15Le plaignant n’a pas obtenu une bonne note à une question liée à la définition de l’autonomie. Selon l’information qui figure dans le guide de cotation du comité, les candidats devaient définir l’autonomie et décrire une situation où ils en avaient fait preuve. La définition fournie dans le guide était la suivante : « capacité de travailler avec peu de supervision ou sans supervision » [traduction]. D’après les notes prises par les trois membres du comité pendant l’entrevue, le plaignant a fourni la définition suivante :

M. Fuller : Autonomie – impartialité. [traduction]

M. Goodman : Autonomie – impartialité. [traduction]

Mme Manger : L’autonomie, c’est l’impartialité. [traduction]

16M. Fuller a indiqué que le plaignant avait, dans sa réponse, fourni un exemple d’une occasion où il avait agi de façon impartiale pour faciliter la conclusion d’un accord entre divers intervenants ayant des intérêts divergents, et dont certains croyaient au départ qu’il faisait preuve de parti pris. M. Fuller a expliqué que, pour sa part, le comité n’estimait pas que l’impartialité et l’autonomie étaient des notions équivalentes et avait donné une note de 1/10 au plaignant de façon à rendre compte de la qualité de la réponse fournie pour cette qualification.

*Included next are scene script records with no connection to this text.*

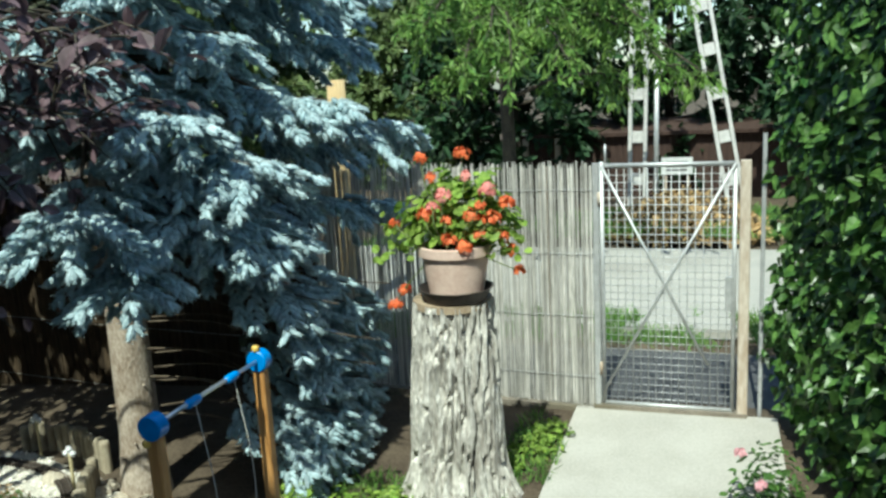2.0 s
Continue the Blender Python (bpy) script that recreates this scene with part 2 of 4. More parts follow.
# ---- building kit ----
class Geo:
    """Collects vertices and faces, and turns them into one mesh."""

    def __init__(self):
        self.v, self.f, self.n = [], [], 0

    def raw(self, v, f):
        v = np.asarray(v, float).reshape(-1, 3)
        self.v.append(v)
        self.f.extend(tuple(int(i) + self.n for i in q) for q in f)
        self.n += len(v)
        return self

    def box(self, size, centre=(0, 0, 0), m=None, bevel=0.0):
        x, y, z = (s / 2 for s in size)
        b = min(bevel, x * 0.9, y * 0.9)
        if b:
            ring = [(x - b, y), (-x + b, y), (-x, y - b), (-x, -y + b), (-x + b, -y), (x - b, -y), (x, -y + b), (x, y - b)]
        else:
            ring = [(x, y), (-x, y), (-x, -y), (x, -y)]
        k = len(ring)
        v = [(a, c, -z) for a, c in ring] + [(a, c, z) for a, c in ring]
        f = [tuple(range(k - 1, -1, -1)), tuple(range(k, 2 * k))] + [(i, (i + 1) % k, k + (i + 1) % k, k + i) for i in range(k)]
        v = np.array(v)
        if m is not None:
            v = v @ np.array(m.to_3x3()).T + np.array(m.translation)
        return self.raw(v + np.array(centre), f)

    def tube(self, pts, radii, k=8, caps=True):
        pts = np.asarray(pts, float)
        n = len(pts)
        radii = np.broadcast_to(np.asarray(radii, float), (n,))
        tan = np.gradient(pts, axis=0)
        tan /= np.linalg.norm(tan, axis=1)[:, None] + 1e-9
        ref = np.array((0, 0, 1.0)) if abs(tan[0][2]) < 0.9 else np.array((1.0, 0, 0))
        u = np.cross(tan, ref)
        u /= np.linalg.norm(u, axis=1)[:, None] + 1e-9
        w = np.cross(tan, u)
        a = np.linspace(0, 2 * np.pi, k, endpoint=False)
        ring = u[:, None, :] * np.cos(a)[None, :, None] + w[:, None, :] * np.sin(a)[None, :, None]
        v = (pts[:, None, :] + ring * radii[:, None, None]).reshape(-1, 3)
        f = [(i * k + j, i * k + (j + 1) % k, (i + 1) * k + (j + 1) % k, (i + 1) * k + j) for i in range(n - 1) for j in range(k)]
        if caps:
            f += [tuple(range(k - 1, -1, -1)), tuple(range((n - 1) * k, n * k))]
        return self.raw(v, f)

    def lathe(self, profile, centre=(0, 0, 0), k=24, wobble=0.0):
        a = np.linspace(0, 2 * np.pi, k, endpoint=False)
        v = []
        # rings close to each corner keep the edges crisp under smooth shading
        full = []
        for (r0, z0), (r1, z1) in zip(profile, profile[1:]):
            d = math.hypot(r1 - r0, z1 - z0)
            full += [(r0, z0)]
            if d > 0.012:
                e = 0.002 / d
                full += [(r0 + (r1 - r0) * e, z0 + (z1 - z0) * e), (r1 - (r1 - r0) * e, z1 - (z1 - z0) * e)]
        profile = full + [profile[-1]]
        for r, z in profile:
            rr = r * (1 + wobble * (np.sin(3 * a + z * 4) * 0.5 + np.sin(5 * a + 1 + z * 2) * 0.35))
            v.append(np.stack([rr * np.cos(a), rr * np.sin(a), np.full(k, z)], 1))
        n = len(profile)
        f = [(i * k + j, i * k + (j + 1) % k, (i + 1) * k + (j + 1) % k, (i + 1) * k + j) for i in range(n - 1) for j in range(k)]
        f += [tuple(range(k - 1, -1, -1)), tuple(range((n - 1) * k, n * k))]
        return self.raw(np.concatenate(v) + np.array(centre), f)

    def scatter(self, template, faces, pos, x_dir, z_dir, size):
        """Copies of a small template at many places; x_dir is its length, z_dir its upper side."""
        pos, x, z = (np.asarray(q, float) for q in (pos, x_dir, z_dir))
        x = x / (np.linalg.norm(x, axis=1)[:, None] + 1e-9)
        y = np.cross(z, x)
        y /= np.linalg.norm(y, axis=1)[:, None] + 1e-9
        z = np.cross(x, y)
        t = np.asarray(template, float)
        size = np.broadcast_to(np.asarray(size, float), (len(pos),))
        v = pos[:, None, :] + size[:, None, None] * (t[None, :, 0:1] * x[:, None] + t[None, :, 1:2] * y[:, None] + t[None, :, 2:3] * z[:, None])
        k = len(t)
        base = self.n
        for i in range(len(pos)):
            o = base + i * k
            for q in faces:
                self.f.append(tuple(o + j for j in q))
        self.v.append(v.reshape(-1, 3))
        self.n += len(pos) * k
        return self

    def mesh(self, name, material, smooth=False):
        me = bpy.data.meshes.new(name)
        v = np.concatenate(self.v) if self.v else np.zeros((0, 3))
        me.from_pydata(v.tolist(), [], self.f)
        me.materials.append(material)
        if smooth:
            me.polygons.foreach_set("use_smooth", np.ones(len(me.polygons), bool))
        me.update()
        return me


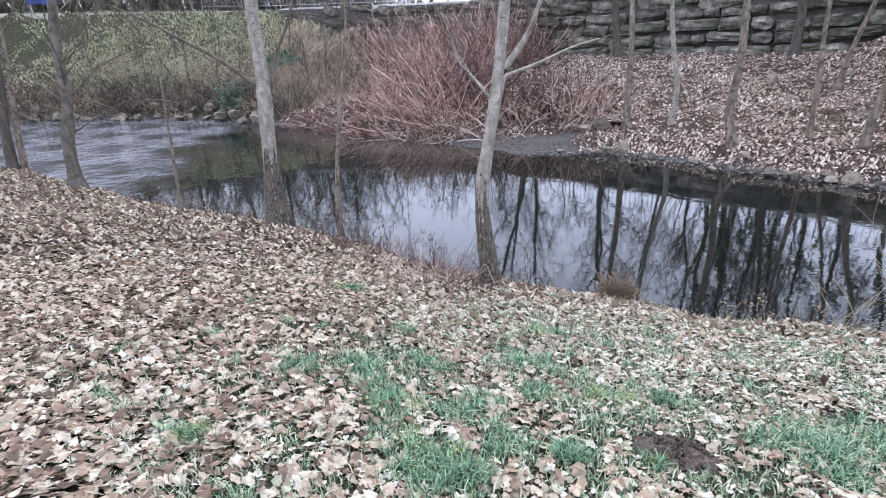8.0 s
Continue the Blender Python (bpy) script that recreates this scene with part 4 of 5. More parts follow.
fallen_branch("dark fallen branch lying under the bank's lip", [(2.6, 14.75, 0.34), (3.7, 14.6, 0.36), (5.1, 14.5, 0.2)], 0.045, 1)
fallen_branch("grey fallen branch among the roots", [(2.9, 14.5, 0.12), (3.9, 14.3, 0.22), (5.2, 14.1, 0.1)], 0.03, 2)
fallen_branch("thin pale fallen branch on the leaves", [(-1.4, 14.0, 0.03), (-0.6, 14.5, 0.06), (-0.1, 15.2, 0.1)], 0.02, 3)
fallen_branch("thin fallen branch beside the boulders", [(5.4, 13.6, 0.1), (6.4, 13.9, 0.15), (7.4, 14.4, 0.1)], 0.025, 4)
rng = np.random.RandomState(88)
for k in range(26):
    x, y, a, ln = rng.uniform(-8, 6.5), rng.uniform(14.3, 24), rng.uniform(0, math.pi), rng.uniform(0.5, 1.5)
    fallen_branch("thin dead branch lying on the leafy far bank", [(x, y, 0.03), (x + 0.5 * ln * math.cos(a), y + 0.5 * ln * math.sin(a), 0.07 + rng.uniform(0, 0.1)), (x + ln * math.cos(a + 0.2), y + ln * math.sin(a + 0.2), 0.05)], rng.uniform(0.012, 0.028), 800 + k, (M_BARK_FAWN, M_BARK_DARK, M_BARK_GREY)[k % 3])
for k, (x, y, rx, ry, n, h) in enumerate([(-24.5, 16.5, 2.0, 1.3, 130, 1.7), (-30, 15.0, 2.2, 1.3, 130, 1.5), (-22.3, 15.2, 1.4, 1.0, 110, 1.6), (-34.5, 12.0, 2.0, 1.3, 130, 1.8)]):
    bush("scrubby grey-brown brushwood above the riffle", x, y, rx, ry, n, h, 340 + k, M_STALK, 0.012, 0.6, scatter_lean=0.6, sag=0.6)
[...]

17L’entregent, critère de mérite faisant partie des qualifications essentielles, a été défini ainsi par le comité :

La personne se montre sensible à l’incidence qu’ont ses comportements sur les autres; elle est ouverte aux autres et les écoute; elle accepte aisément les différences et la diversité en tenant compte des idées, des opinions, des besoins et des intérêts des autres; elle cherche des solutions acceptables pour toutes les parties; elle fait preuve de tact et garde son sang-froid dans des situations difficiles; elle résout les conflits de façon ouverte et constructive.

[traduction]

18Deux questions ont été posées aux fins de l’évaluation de cette qualification. Le plaignant a contesté la façon dont sa réponse à l’une d’elles avait été évaluée : « Parlez-nous d’une situation où vous avez dû adapter votre style afin de collaborer efficacement avec des personnes différentes de vous. » [traduction]

19Le plaignant a décrit une situation où il avait obligé des employés à faire des heures supplémentaires non rémunérées. Un des employés s’était par la suite plaint de la situation à un gestionnaire. Ce dernier en avait alors parlé avec le plaignant, qui avait dû changer sa façon de faire. Le comité a accordé la note de 2/10 au plaignant pour sa réponse. Dans ses remarques, le comité a indiqué ce qui suit : « le candidat n’a pas satisfait au critère; le style a été adapté parce que le gestionnaire l’a exigé » [traduction]. M. Fuller a déclaré que, selon le comité, le plaignant avait changé sa façon de faire parce qu’il en avait reçu l’ordre. L’exemple ne correspondait donc pas à la définition utilisée par le comité, pas plus qu’il ne démontrait que le plaignant avait lui-même cherché un compromis ou une solution convenant à tous.

20Après l’entrevue, le processus de vérification des références a été entrepris. Les candidats ont dû donner le nom de deux répondants. En réponse à une demande envoyée par courriel par Mme Jeffries le 18 novembre 2008, le plaignant a d’abord fourni le nom de M. Munn et d’Ivan Rice. M. Rice était le superviseur par intérim du plaignant, et il était lui aussi candidat dans le cadre du processus.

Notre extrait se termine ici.